Crypto Market Sees $233M in Long Liquidations Over 24 Hours

Over $233 million in long positions were wiped out from the crypto market in the past 24 hours. The liquidation wave hit across major exchanges, driven by a sharp move that caught over-leveraged traders on the wrong side. The sheer size of the flush underscores how fragile the market remains when leverage gets stretched.

The liquidation cascade

Data shows the bulk of the damage came from long positions — bets that prices would keep rising. When a sudden price drop triggered margin calls, cascading liquidations amplified the move. The $233 million figure includes forced closures on both centralized and decentralized platforms, though the largest chunk came from a handful of top exchanges.
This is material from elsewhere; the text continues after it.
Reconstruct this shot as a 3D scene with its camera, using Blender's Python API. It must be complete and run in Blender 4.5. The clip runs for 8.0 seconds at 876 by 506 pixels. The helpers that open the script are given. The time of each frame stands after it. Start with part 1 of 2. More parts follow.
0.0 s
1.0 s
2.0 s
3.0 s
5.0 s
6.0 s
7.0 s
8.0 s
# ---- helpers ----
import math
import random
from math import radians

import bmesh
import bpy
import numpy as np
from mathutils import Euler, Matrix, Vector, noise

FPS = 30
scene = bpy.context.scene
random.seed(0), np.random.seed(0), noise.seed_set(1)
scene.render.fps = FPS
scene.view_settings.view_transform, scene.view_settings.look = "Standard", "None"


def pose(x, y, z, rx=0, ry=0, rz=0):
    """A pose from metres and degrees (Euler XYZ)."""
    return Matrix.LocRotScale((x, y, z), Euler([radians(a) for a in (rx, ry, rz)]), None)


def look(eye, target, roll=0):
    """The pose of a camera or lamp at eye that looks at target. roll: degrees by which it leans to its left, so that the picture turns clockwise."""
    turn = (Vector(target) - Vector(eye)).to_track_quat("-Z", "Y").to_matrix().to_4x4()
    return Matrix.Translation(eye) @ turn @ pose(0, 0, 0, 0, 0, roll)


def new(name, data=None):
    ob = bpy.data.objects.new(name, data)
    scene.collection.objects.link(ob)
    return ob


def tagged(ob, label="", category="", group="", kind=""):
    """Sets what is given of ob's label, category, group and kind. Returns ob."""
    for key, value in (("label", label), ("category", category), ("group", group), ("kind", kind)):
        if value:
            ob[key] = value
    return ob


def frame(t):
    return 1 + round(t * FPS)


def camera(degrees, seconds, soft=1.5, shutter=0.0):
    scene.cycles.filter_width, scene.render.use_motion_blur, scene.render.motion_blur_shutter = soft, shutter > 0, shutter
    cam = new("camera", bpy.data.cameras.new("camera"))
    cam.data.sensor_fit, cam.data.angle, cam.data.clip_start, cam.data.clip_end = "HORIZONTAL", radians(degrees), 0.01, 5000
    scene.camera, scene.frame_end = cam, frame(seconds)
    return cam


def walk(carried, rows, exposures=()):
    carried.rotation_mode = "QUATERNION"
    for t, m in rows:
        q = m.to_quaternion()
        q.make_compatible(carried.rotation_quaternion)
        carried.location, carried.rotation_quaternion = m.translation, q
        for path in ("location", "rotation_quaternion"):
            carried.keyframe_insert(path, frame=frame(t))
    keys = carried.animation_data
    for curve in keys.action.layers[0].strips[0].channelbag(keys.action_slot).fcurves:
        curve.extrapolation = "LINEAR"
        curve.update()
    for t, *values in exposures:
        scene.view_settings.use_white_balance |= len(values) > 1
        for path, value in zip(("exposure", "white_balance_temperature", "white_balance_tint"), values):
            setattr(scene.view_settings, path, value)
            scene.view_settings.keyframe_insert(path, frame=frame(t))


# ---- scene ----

High leverage, thin cushion

The root cause is familiar: traders piling on leverage in a market that's already low on liquidity. With funding rates elevated in recent weeks, many longs were sitting on thin equity buffers. A move of just a few percent was enough to trigger a chain reaction. This isn't the first time this year that excessive leverage has led to a sudden flush, and it likely won't be the last.

The liquidation event signals that volatility is still very much alive. For anyone trading with margin, the message is blunt: risk management matters. The market has a habit of punishing overconfidence, and this week's flush is a reminder that rapid reversals can happen without warning. Traders are now watching whether further deleveraging follows, or if the market stabilizes after clearing out weak hands.